The reason I ask is perhaps you could get away far enough where the tree would be in the background and the folks in the wedding party would be in the foreground (have them stand away from the tree and fairly close to your camera - perspective!). If you could get far enough away then maybe you could capture the entire tree. A wide angle lens could help but I recommend checking things out as you don't want to distort the bodies of people in your photograph.
What time of day will this take place?
At any rate, I think this is a good idea, a great idea if your clients wants this as part of their wedding day photographs.
Hmm that one gives me an idea immediately. I am thinking: groom standing behind the bench; bride seated. Fairly wide lens, lowish perspective (eye level to the bride). Narrow depth of field.
If there are other people in there, then a choice relative of the bride beside her on the bench, and everyone else arranged as you please. You can permute youngest and oldest relatives etc. and knock the whole thing out methodically.

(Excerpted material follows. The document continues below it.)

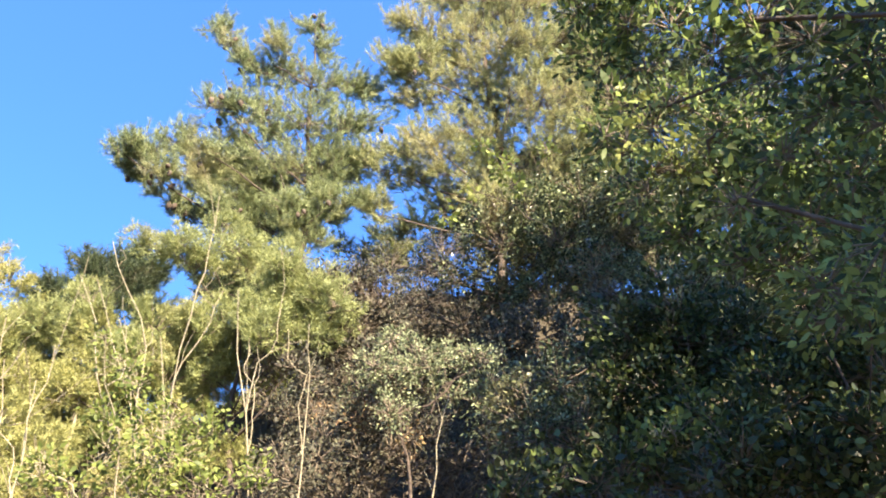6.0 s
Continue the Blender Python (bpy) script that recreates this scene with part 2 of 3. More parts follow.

Generally I think a standing posture for the groom will help reconcile the scale of the tree with whomever is on the bench. If you do have b&g seated then I think you will need to take a lowish perspective to frame them better aainst the tree (assuming the bench isn't movable).
How much room do you have on the other side of the tree - or to one side of the tree? My thought is to put the wedding party on the other side so that you are standing between tombstones to take the picture but there's no tombstones in the picture/s. If I understand your description correctly, if you place the wedding party to one side of the tree you may be able to include the church door in the picture.
I'd get some husky relatives to remove the bench as it constrains your options too much.
How about making up a little poster faking a love heart carved in the tree and a real close shot of the pair?
In the end I didn't really use the bench and instead generally masked it using the people. I was able to get the tree in some shots, but due to the cloudy day, it was VERY dark beneath it's canopy. So I just used it as background interest. I was lucky - the rain eased off for an hours just as the ceremony ended so I was able to get the formals shot in the church grounds.
I am quite happy with the results. Full write up and critique request here: http://www.apug.org/forums/forum292/...ml#post1018083
Thanks to all of you for your help with this one - I learned a lot from the discussion.